MATERIAL FOR THIS EXERCISE
-- begin --

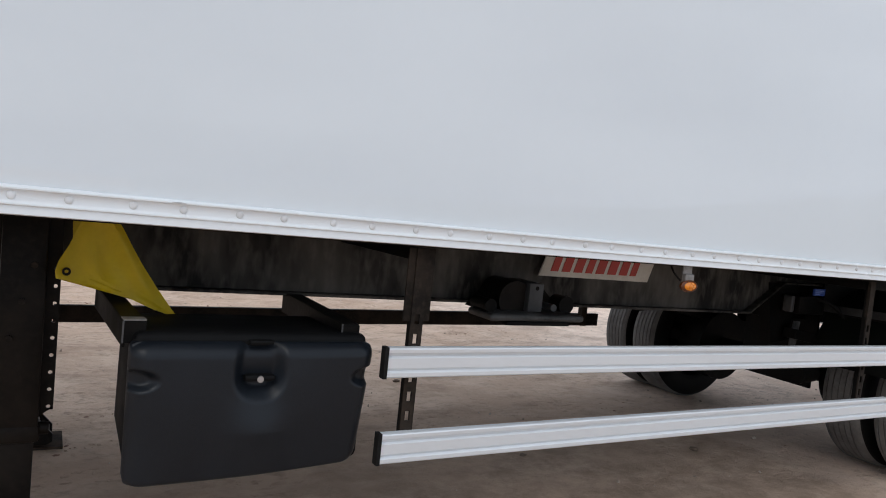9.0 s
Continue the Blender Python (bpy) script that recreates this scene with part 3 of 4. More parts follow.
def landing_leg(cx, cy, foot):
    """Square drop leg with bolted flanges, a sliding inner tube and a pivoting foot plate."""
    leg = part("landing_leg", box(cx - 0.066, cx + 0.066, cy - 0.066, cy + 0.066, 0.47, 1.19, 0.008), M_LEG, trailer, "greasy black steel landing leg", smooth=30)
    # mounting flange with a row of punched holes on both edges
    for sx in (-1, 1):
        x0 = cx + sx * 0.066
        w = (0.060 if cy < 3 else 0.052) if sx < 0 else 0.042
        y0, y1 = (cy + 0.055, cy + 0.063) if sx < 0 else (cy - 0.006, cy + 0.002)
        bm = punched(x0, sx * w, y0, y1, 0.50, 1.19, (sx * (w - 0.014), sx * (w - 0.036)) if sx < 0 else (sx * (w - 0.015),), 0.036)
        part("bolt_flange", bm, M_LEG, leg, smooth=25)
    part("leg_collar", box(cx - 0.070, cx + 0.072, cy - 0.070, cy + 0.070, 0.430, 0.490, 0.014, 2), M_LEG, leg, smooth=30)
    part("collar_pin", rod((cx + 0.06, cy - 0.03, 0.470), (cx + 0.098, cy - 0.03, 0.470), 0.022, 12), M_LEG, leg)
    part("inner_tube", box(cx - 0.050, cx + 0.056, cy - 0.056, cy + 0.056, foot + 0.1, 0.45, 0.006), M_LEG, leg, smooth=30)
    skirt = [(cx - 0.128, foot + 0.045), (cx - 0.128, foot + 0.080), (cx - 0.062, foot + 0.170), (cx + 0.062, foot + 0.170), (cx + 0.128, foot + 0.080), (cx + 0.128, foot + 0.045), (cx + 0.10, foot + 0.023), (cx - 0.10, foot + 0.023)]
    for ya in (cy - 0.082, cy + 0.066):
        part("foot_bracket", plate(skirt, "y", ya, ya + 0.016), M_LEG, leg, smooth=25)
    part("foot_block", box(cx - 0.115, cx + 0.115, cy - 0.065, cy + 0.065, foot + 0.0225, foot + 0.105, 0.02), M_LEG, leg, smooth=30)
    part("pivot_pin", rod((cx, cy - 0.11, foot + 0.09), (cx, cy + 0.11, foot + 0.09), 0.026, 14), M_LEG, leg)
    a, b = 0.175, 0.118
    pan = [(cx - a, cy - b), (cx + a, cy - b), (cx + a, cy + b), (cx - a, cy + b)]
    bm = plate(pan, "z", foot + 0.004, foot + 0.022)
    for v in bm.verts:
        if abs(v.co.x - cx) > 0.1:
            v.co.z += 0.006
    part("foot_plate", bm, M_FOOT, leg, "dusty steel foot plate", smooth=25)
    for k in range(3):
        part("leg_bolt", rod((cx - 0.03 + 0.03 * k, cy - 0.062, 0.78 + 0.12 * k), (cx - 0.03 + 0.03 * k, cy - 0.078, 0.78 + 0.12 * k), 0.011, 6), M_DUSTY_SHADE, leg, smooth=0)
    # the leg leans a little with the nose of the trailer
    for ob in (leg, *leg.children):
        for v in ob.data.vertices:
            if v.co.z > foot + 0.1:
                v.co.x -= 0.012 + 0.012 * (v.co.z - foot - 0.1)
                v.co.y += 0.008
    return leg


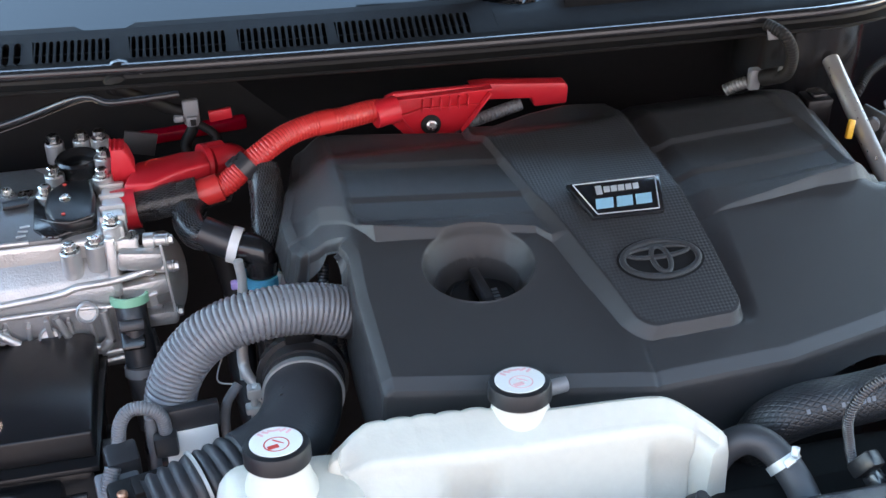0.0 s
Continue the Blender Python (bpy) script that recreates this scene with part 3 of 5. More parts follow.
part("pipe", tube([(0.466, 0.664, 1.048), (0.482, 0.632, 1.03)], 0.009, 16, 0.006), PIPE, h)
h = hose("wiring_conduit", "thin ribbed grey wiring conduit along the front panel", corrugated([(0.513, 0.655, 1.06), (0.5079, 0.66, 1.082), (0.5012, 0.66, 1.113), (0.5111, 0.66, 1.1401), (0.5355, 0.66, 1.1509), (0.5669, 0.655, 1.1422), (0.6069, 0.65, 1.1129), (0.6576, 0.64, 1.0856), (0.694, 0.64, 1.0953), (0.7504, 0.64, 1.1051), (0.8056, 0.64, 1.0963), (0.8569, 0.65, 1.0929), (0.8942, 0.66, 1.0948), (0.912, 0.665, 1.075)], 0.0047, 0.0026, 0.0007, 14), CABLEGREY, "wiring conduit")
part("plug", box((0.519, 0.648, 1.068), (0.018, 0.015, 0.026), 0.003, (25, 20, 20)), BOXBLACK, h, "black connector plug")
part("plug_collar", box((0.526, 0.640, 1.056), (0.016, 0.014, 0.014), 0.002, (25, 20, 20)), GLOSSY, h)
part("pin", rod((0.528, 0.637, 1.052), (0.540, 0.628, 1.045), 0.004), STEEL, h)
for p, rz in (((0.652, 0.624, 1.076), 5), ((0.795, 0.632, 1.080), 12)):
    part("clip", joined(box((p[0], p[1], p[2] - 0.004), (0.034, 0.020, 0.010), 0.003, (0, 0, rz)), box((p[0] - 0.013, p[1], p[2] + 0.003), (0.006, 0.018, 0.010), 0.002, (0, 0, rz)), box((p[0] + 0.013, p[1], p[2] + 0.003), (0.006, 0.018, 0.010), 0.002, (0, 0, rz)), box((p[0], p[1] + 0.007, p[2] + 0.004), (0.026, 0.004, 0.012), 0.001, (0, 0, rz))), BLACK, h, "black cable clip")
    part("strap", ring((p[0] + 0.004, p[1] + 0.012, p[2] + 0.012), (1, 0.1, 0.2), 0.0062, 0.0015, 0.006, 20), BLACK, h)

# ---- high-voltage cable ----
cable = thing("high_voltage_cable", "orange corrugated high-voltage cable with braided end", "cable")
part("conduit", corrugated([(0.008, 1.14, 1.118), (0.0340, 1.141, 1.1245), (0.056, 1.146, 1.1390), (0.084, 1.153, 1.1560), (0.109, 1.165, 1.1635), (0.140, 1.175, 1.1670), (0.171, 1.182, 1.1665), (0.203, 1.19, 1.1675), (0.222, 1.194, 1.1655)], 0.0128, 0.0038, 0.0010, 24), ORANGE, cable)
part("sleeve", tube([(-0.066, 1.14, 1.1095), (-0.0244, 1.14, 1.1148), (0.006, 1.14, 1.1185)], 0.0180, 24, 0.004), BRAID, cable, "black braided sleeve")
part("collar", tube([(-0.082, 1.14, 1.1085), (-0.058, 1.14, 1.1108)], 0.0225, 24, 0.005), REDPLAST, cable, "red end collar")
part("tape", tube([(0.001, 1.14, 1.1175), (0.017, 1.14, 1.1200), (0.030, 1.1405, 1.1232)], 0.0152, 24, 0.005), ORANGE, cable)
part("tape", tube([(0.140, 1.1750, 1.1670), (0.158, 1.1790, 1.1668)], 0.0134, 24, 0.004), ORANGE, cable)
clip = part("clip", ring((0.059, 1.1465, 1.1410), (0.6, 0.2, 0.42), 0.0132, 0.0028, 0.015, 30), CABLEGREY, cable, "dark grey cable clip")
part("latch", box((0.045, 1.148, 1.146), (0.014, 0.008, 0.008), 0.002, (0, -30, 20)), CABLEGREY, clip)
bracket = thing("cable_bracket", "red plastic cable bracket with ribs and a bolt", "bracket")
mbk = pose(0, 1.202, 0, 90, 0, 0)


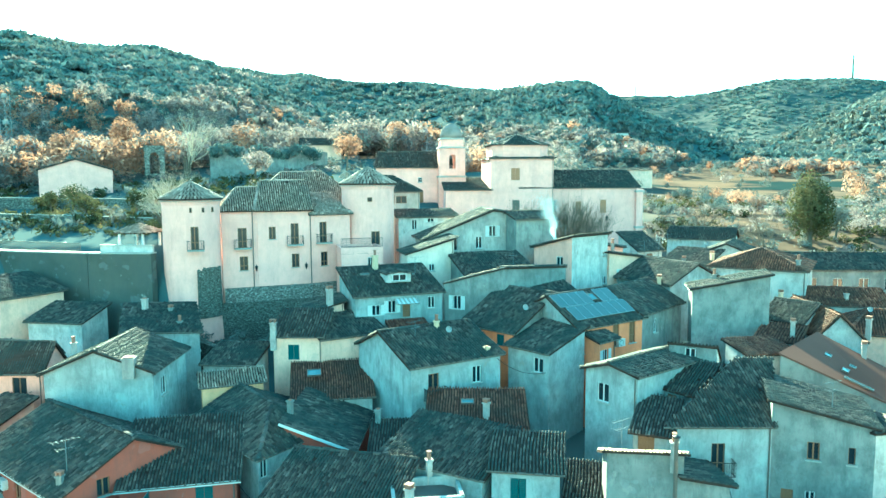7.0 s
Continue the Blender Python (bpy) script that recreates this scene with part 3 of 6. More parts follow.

-- end --

PROBLEM TO WORK ON
Replicate the material above verbatim; images stay out of the copy.

OUTPUT FOR THIS EXERCISE
9.0 s
Continue the Blender Python (bpy) script that recreates this scene with part 3 of 4. More parts follow.
def landing_leg(cx, cy, foot):
    """Square drop leg with bolted flanges, a sliding inner tube and a pivoting foot plate."""
    leg = part("landing_leg", box(cx - 0.066, cx + 0.066, cy - 0.066, cy + 0.066, 0.47, 1.19, 0.008), M_LEG, trailer, "greasy black steel landing leg", smooth=30)
    # mounting flange with a row of punched holes on both edges
    for sx in (-1, 1):
        x0 = cx + sx * 0.066
        w = (0.060 if cy < 3 else 0.052) if sx < 0 else 0.042
        y0, y1 = (cy + 0.055, cy + 0.063) if sx < 0 else (cy - 0.006, cy + 0.002)
        bm = punched(x0, sx * w, y0, y1, 0.50, 1.19, (sx * (w - 0.014), sx * (w - 0.036)) if sx < 0 else (sx * (w - 0.015),), 0.036)
        part("bolt_flange", bm, M_LEG, leg, smooth=25)
    part("leg_collar", box(cx - 0.070, cx + 0.072, cy - 0.070, cy + 0.070, 0.430, 0.490, 0.014, 2), M_LEG, leg, smooth=30)
    part("collar_pin", rod((cx + 0.06, cy - 0.03, 0.470), (cx + 0.098, cy - 0.03, 0.470), 0.022, 12), M_LEG, leg)
    part("inner_tube", box(cx - 0.050, cx + 0.056, cy - 0.056, cy + 0.056, foot + 0.1, 0.45, 0.006), M_LEG, leg, smooth=30)
    skirt = [(cx - 0.128, foot + 0.045), (cx - 0.128, foot + 0.080), (cx - 0.062, foot + 0.170), (cx + 0.062, foot + 0.170), (cx + 0.128, foot + 0.080), (cx + 0.128, foot + 0.045), (cx + 0.10, foot + 0.023), (cx - 0.10, foot + 0.023)]
    for ya in (cy - 0.082, cy + 0.066):
        part("foot_bracket", plate(skirt, "y", ya, ya + 0.016), M_LEG, leg, smooth=25)
    part("foot_block", box(cx - 0.115, cx + 0.115, cy - 0.065, cy + 0.065, foot + 0.0225, foot + 0.105, 0.02), M_LEG, leg, smooth=30)
    part("pivot_pin", rod((cx, cy - 0.11, foot + 0.09), (cx, cy + 0.11, foot + 0.09), 0.026, 14), M_LEG, leg)
    a, b = 0.175, 0.118
    pan = [(cx - a, cy - b), (cx + a, cy - b), (cx + a, cy + b), (cx - a, cy + b)]
    bm = plate(pan, "z", foot + 0.004, foot + 0.022)
    for v in bm.verts:
        if abs(v.co.x - cx) > 0.1:
            v.co.z += 0.006
    part("foot_plate", bm, M_FOOT, leg, "dusty steel foot plate", smooth=25)
    for k in range(3):
        part("leg_bolt", rod((cx - 0.03 + 0.03 * k, cy - 0.062, 0.78 + 0.12 * k), (cx - 0.03 + 0.03 * k, cy - 0.078, 0.78 + 0.12 * k), 0.011, 6), M_DUSTY_SHADE, leg, smooth=0)
    # the leg leans a little with the nose of the trailer
    for ob in (leg, *leg.children):
        for v in ob.data.vertices:
            if v.co.z > foot + 0.1:
                v.co.x -= 0.012 + 0.012 * (v.co.z - foot - 0.1)
                v.co.y += 0.008
    return leg


0.0 s
Continue the Blender Python (bpy) script that recreates this scene with part 3 of 5. More parts follow.
part("pipe", tube([(0.466, 0.664, 1.048), (0.482, 0.632, 1.03)], 0.009, 16, 0.006), PIPE, h)
h = hose("wiring_conduit", "thin ribbed grey wiring conduit along the front panel", corrugated([(0.513, 0.655, 1.06), (0.5079, 0.66, 1.082), (0.5012, 0.66, 1.113), (0.5111, 0.66, 1.1401), (0.5355, 0.66, 1.1509), (0.5669, 0.655, 1.1422), (0.6069, 0.65, 1.1129), (0.6576, 0.64, 1.0856), (0.694, 0.64, 1.0953), (0.7504, 0.64, 1.1051), (0.8056, 0.64, 1.0963), (0.8569, 0.65, 1.0929), (0.8942, 0.66, 1.0948), (0.912, 0.665, 1.075)], 0.0047, 0.0026, 0.0007, 14), CABLEGREY, "wiring conduit")
part("plug", box((0.519, 0.648, 1.068), (0.018, 0.015, 0.026), 0.003, (25, 20, 20)), BOXBLACK, h, "black connector plug")
part("plug_collar", box((0.526, 0.640, 1.056), (0.016, 0.014, 0.014), 0.002, (25, 20, 20)), GLOSSY, h)
part("pin", rod((0.528, 0.637, 1.052), (0.540, 0.628, 1.045), 0.004), STEEL, h)
for p, rz in (((0.652, 0.624, 1.076), 5), ((0.795, 0.632, 1.080), 12)):
    part("clip", joined(box((p[0], p[1], p[2] - 0.004), (0.034, 0.020, 0.010), 0.003, (0, 0, rz)), box((p[0] - 0.013, p[1], p[2] + 0.003), (0.006, 0.018, 0.010), 0.002, (0, 0, rz)), box((p[0] + 0.013, p[1], p[2] + 0.003), (0.006, 0.018, 0.010), 0.002, (0, 0, rz)), box((p[0], p[1] + 0.007, p[2] + 0.004), (0.026, 0.004, 0.012), 0.001, (0, 0, rz))), BLACK, h, "black cable clip")
    part("strap", ring((p[0] + 0.004, p[1] + 0.012, p[2] + 0.012), (1, 0.1, 0.2), 0.0062, 0.0015, 0.006, 20), BLACK, h)

# ---- high-voltage cable ----
cable = thing("high_voltage_cable", "orange corrugated high-voltage cable with braided end", "cable")
part("conduit", corrugated([(0.008, 1.14, 1.118), (0.0340, 1.141, 1.1245), (0.056, 1.146, 1.1390), (0.084, 1.153, 1.1560), (0.109, 1.165, 1.1635), (0.140, 1.175, 1.1670), (0.171, 1.182, 1.1665), (0.203, 1.19, 1.1675), (0.222, 1.194, 1.1655)], 0.0128, 0.0038, 0.0010, 24), ORANGE, cable)
part("sleeve", tube([(-0.066, 1.14, 1.1095), (-0.0244, 1.14, 1.1148), (0.006, 1.14, 1.1185)], 0.0180, 24, 0.004), BRAID, cable, "black braided sleeve")
part("collar", tube([(-0.082, 1.14, 1.1085), (-0.058, 1.14, 1.1108)], 0.0225, 24, 0.005), REDPLAST, cable, "red end collar")
part("tape", tube([(0.001, 1.14, 1.1175), (0.017, 1.14, 1.1200), (0.030, 1.1405, 1.1232)], 0.0152, 24, 0.005), ORANGE, cable)
part("tape", tube([(0.140, 1.1750, 1.1670), (0.158, 1.1790, 1.1668)], 0.0134, 24, 0.004), ORANGE, cable)
clip = part("clip", ring((0.059, 1.1465, 1.1410), (0.6, 0.2, 0.42), 0.0132, 0.0028, 0.015, 30), CABLEGREY, cable, "dark grey cable clip")
part("latch", box((0.045, 1.148, 1.146), (0.014, 0.008, 0.008), 0.002, (0, -30, 20)), CABLEGREY, clip)
bracket = thing("cable_bracket", "red plastic cable bracket with ribs and a bolt", "bracket")
mbk = pose(0, 1.202, 0, 90, 0, 0)


7.0 s
Continue the Blender Python (bpy) script that recreates this scene with part 3 of 6. More parts follow.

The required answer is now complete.